Faze videographer/editor Megan Yam films the filming of Electric Playground. Host Victor Lucas (left) interviews filmmaker and martial arts expert Eric Jacobus.
Today VFS stands as an internationally acclaimed innovative and creative hub with nods from Variety as a Top Global Film School, The Hollywood Reporter ranked it the Top VFX School in the World and it has the #1 Alumni Network according to Campus Rankings. Students from across the globe vie for limited spots so they can roam the decorated halls 24/7 on their way to group sessions, workshops, production spaces, the green screen room, film sets, studios, screening rooms, theatres, and computer labs, with the ultimate goal of becoming an integral member of the booming, billion-dollar entertainment industry in the shortest time possible…and seeing their names immortalized as a credit on a poster displayed on the walls of VFS.
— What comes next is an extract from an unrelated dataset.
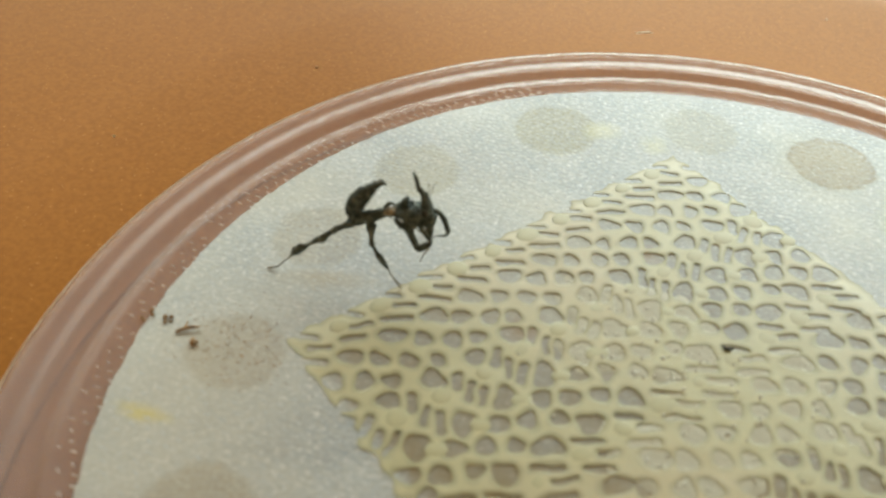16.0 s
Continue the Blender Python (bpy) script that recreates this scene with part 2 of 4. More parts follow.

Behind-the-scenes of film students at work.
President James Griffin has said of the industry, “It doesn’t matter where you graduate from, nobody is going to put a baton in your hand and get you to direct a $50-million film. It’s not going to happen. So the basic premise is, you start at the bottom and if you’re skilled, you work your way up quickly. If you’re talented and skilled, you work your way up even more quickly. So I guess the thinking was: get to the bottom as quickly as possible.”
Within weeks of their presentation, Kyle has been hired and is now a junior motion designer at Thinkingbox, a Vancouver-based interactive production studio. Tiffani is deciding on her next move, while her Mission Vega spot is prominently featured on her LinkedIn profile.